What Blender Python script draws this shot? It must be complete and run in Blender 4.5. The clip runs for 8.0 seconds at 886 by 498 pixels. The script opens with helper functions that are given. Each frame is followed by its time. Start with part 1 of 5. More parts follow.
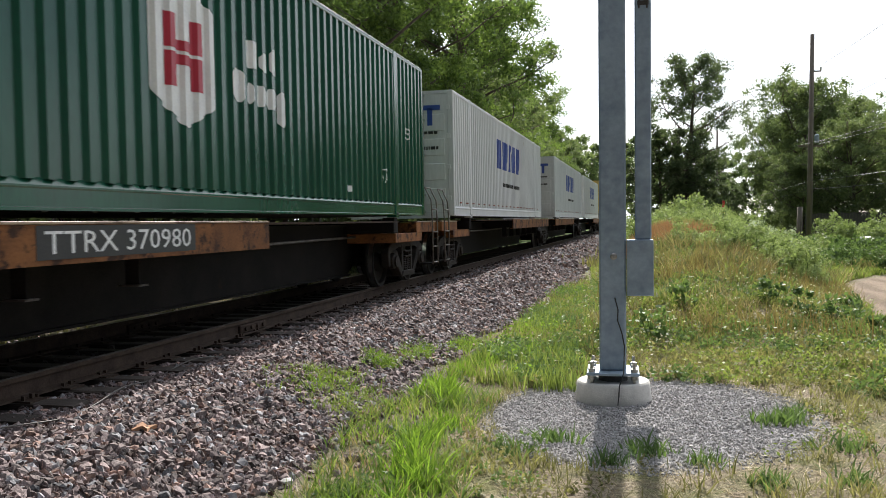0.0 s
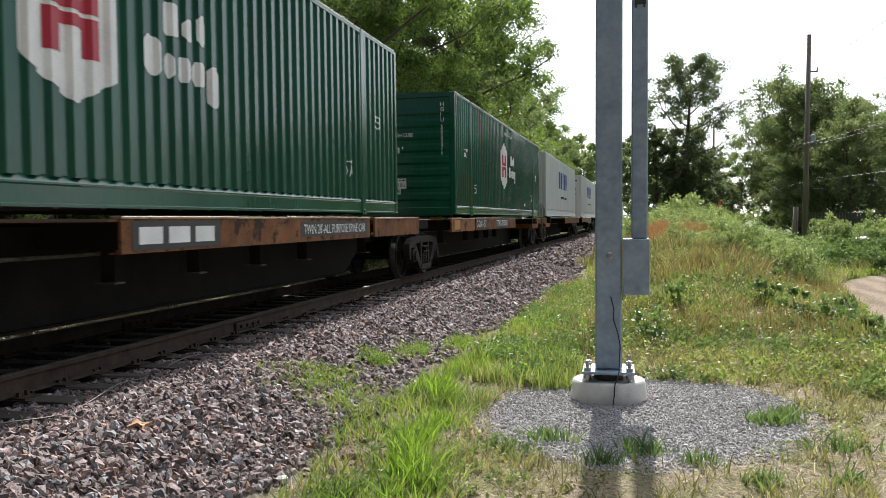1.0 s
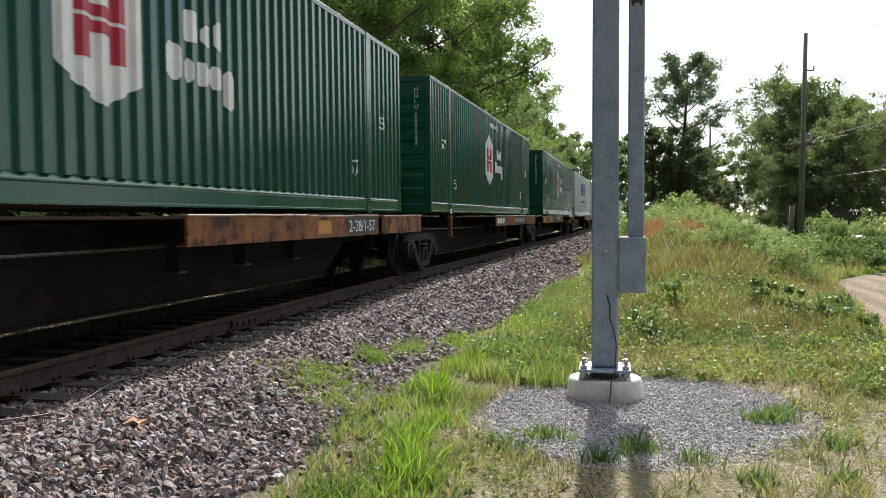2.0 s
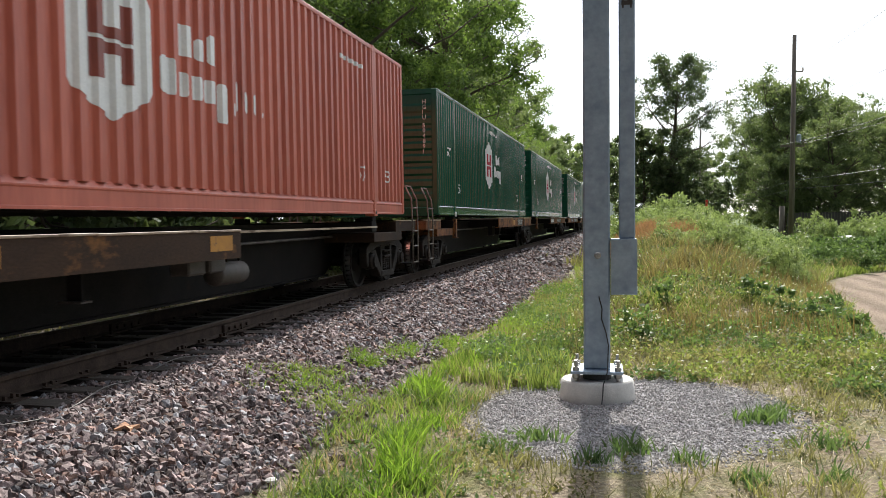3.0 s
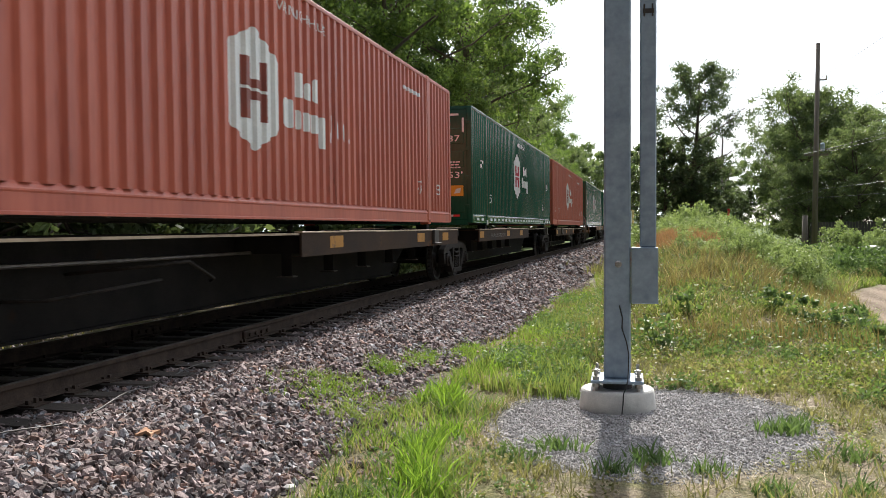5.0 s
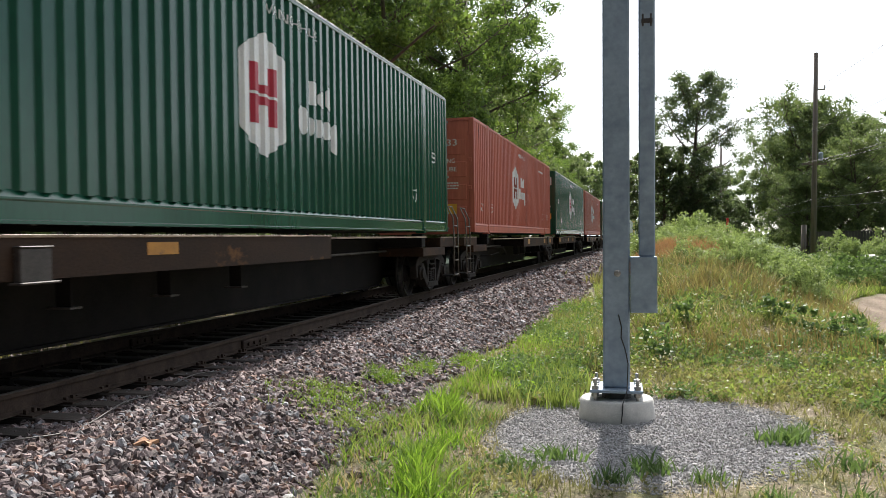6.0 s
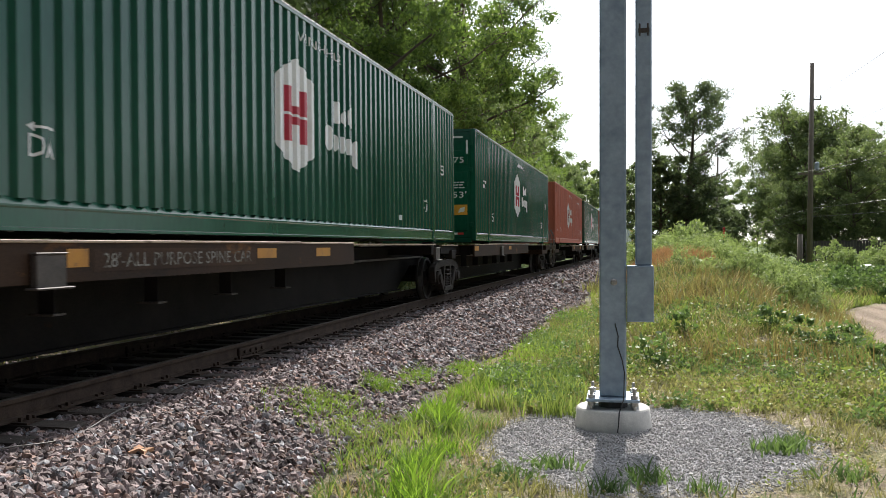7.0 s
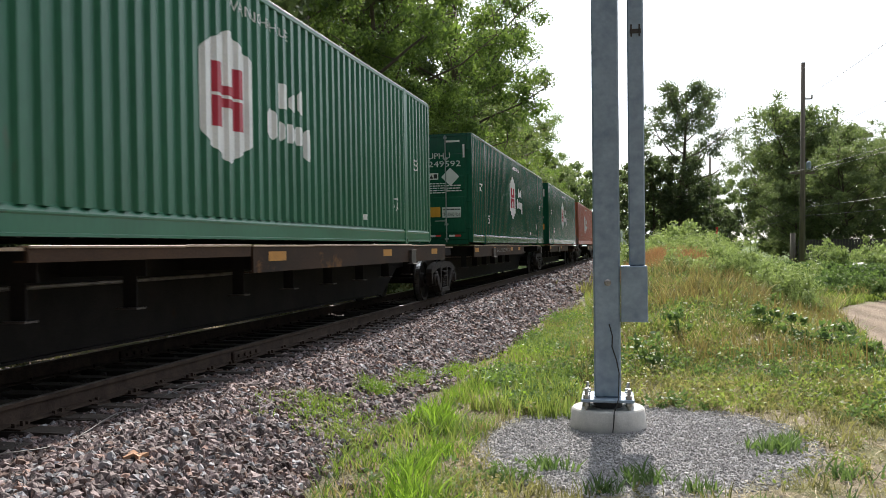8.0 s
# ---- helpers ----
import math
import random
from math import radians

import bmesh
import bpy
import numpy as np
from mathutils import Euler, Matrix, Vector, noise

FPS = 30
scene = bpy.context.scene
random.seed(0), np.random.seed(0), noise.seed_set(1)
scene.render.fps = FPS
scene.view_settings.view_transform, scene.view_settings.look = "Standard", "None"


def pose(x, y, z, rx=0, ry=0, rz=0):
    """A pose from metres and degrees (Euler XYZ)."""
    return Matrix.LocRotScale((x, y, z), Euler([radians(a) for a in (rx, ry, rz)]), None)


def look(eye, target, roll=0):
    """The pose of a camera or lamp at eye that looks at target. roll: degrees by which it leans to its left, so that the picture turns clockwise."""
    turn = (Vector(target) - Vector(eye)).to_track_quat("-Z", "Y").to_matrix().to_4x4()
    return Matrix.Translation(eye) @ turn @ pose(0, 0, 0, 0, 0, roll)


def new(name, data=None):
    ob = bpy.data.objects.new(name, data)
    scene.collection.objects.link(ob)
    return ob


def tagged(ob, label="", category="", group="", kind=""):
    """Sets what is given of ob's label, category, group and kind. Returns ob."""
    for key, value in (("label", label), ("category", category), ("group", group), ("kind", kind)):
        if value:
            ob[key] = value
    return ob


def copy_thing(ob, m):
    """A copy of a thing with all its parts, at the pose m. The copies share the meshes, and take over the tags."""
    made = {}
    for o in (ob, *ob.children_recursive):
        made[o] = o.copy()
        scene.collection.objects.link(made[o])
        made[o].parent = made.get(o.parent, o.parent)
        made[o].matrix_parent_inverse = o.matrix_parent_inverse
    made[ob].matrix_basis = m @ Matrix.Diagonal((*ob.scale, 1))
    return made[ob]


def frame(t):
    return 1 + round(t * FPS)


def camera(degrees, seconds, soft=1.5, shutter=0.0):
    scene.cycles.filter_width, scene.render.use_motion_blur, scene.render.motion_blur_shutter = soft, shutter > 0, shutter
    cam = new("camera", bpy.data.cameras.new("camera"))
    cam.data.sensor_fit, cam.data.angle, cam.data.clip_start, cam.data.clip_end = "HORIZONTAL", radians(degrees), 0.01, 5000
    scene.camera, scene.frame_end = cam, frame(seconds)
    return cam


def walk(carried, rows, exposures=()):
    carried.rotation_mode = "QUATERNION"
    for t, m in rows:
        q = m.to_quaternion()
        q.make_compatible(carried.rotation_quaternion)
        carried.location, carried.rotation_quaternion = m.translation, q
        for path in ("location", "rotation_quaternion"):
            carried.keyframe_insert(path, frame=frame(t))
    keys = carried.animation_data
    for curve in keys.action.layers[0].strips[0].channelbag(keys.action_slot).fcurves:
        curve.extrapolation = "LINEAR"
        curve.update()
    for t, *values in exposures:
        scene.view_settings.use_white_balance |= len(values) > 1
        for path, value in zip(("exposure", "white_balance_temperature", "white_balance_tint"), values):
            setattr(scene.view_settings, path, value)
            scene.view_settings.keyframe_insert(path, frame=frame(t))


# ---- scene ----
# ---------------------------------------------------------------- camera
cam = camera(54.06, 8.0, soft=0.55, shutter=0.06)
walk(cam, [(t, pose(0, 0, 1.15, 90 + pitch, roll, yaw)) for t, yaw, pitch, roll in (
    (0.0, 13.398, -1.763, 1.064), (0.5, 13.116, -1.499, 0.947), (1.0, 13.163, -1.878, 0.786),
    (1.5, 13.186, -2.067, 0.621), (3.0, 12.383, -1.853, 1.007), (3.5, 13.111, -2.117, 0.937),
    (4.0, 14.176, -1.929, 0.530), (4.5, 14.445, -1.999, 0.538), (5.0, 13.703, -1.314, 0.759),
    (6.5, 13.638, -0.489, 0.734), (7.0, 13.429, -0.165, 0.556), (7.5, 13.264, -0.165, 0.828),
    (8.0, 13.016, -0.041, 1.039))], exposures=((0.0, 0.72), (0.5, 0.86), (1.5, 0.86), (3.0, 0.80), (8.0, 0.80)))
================
> TASK OBJECTIVE
All the lines above are to be given again exactly as they read, with the pictures removed.

> THE REPLY
What Blender Python script draws this shot? It must be complete and run in Blender 4.5. The clip runs for 8.0 seconds at 886 by 498 pixels. The script opens with helper functions that are given. Each frame is followed by its time. Start with part 1 of 5. More parts follow.
0.0 s
1.0 s
2.0 s
3.0 s
5.0 s
6.0 s
7.0 s
8.0 s
# ---- helpers ----
import math
import random
from math import radians

import bmesh
import bpy
import numpy as np
from mathutils import Euler, Matrix, Vector, noise

FPS = 30
scene = bpy.context.scene
random.seed(0), np.random.seed(0), noise.seed_set(1)
scene.render.fps = FPS
scene.view_settings.view_transform, scene.view_settings.look = "Standard", "None"


def pose(x, y, z, rx=0, ry=0, rz=0):
    """A pose from metres and degrees (Euler XYZ)."""
    return Matrix.LocRotScale((x, y, z), Euler([radians(a) for a in (rx, ry, rz)]), None)


def look(eye, target, roll=0):
    """The pose of a camera or lamp at eye that looks at target. roll: degrees by which it leans to its left, so that the picture turns clockwise."""
    turn = (Vector(target) - Vector(eye)).to_track_quat("-Z", "Y").to_matrix().to_4x4()
    return Matrix.Translation(eye) @ turn @ pose(0, 0, 0, 0, 0, roll)


def new(name, data=None):
    ob = bpy.data.objects.new(name, data)
    scene.collection.objects.link(ob)
    return ob


def tagged(ob, label="", category="", group="", kind=""):
    """Sets what is given of ob's label, category, group and kind. Returns ob."""
    for key, value in (("label", label), ("category", category), ("group", group), ("kind", kind)):
        if value:
            ob[key] = value
    return ob


def copy_thing(ob, m):
    """A copy of a thing with all its parts, at the pose m. The copies share the meshes, and take over the tags."""
    made = {}
    for o in (ob, *ob.children_recursive):
        made[o] = o.copy()
        scene.collection.objects.link(made[o])
        made[o].parent = made.get(o.parent, o.parent)
        made[o].matrix_parent_inverse = o.matrix_parent_inverse
    made[ob].matrix_basis = m @ Matrix.Diagonal((*ob.scale, 1))
    return made[ob]


def frame(t):
    return 1 + round(t * FPS)


def camera(degrees, seconds, soft=1.5, shutter=0.0):
    scene.cycles.filter_width, scene.render.use_motion_blur, scene.render.motion_blur_shutter = soft, shutter > 0, shutter
    cam = new("camera", bpy.data.cameras.new("camera"))
    cam.data.sensor_fit, cam.data.angle, cam.data.clip_start, cam.data.clip_end = "HORIZONTAL", radians(degrees), 0.01, 5000
    scene.camera, scene.frame_end = cam, frame(seconds)
    return cam


def walk(carried, rows, exposures=()):
    carried.rotation_mode = "QUATERNION"
    for t, m in rows:
        q = m.to_quaternion()
        q.make_compatible(carried.rotation_quaternion)
        carried.location, carried.rotation_quaternion = m.translation, q
        for path in ("location", "rotation_quaternion"):
            carried.keyframe_insert(path, frame=frame(t))
    keys = carried.animation_data
    for curve in keys.action.layers[0].strips[0].channelbag(keys.action_slot).fcurves:
        curve.extrapolation = "LINEAR"
        curve.update()
    for t, *values in exposures:
        scene.view_settings.use_white_balance |= len(values) > 1
        for path, value in zip(("exposure", "white_balance_temperature", "white_balance_tint"), values):
            setattr(scene.view_settings, path, value)
            scene.view_settings.keyframe_insert(path, frame=frame(t))


# ---- scene ----
# ---------------------------------------------------------------- camera
cam = camera(54.06, 8.0, soft=0.55, shutter=0.06)
walk(cam, [(t, pose(0, 0, 1.15, 90 + pitch, roll, yaw)) for t, yaw, pitch, roll in (
    (0.0, 13.398, -1.763, 1.064), (0.5, 13.116, -1.499, 0.947), (1.0, 13.163, -1.878, 0.786),
    (1.5, 13.186, -2.067, 0.621), (3.0, 12.383, -1.853, 1.007), (3.5, 13.111, -2.117, 0.937),
    (4.0, 14.176, -1.929, 0.530), (4.5, 14.445, -1.999, 0.538), (5.0, 13.703, -1.314, 0.759),
    (6.5, 13.638, -0.489, 0.734), (7.0, 13.429, -0.165, 0.556), (7.5, 13.264, -0.165, 0.828),
    (8.0, 13.016, -0.041, 1.039))], exposures=((0.0, 0.72), (0.5, 0.86), (1.5, 0.86), (3.0, 0.80), (8.0, 0.80)))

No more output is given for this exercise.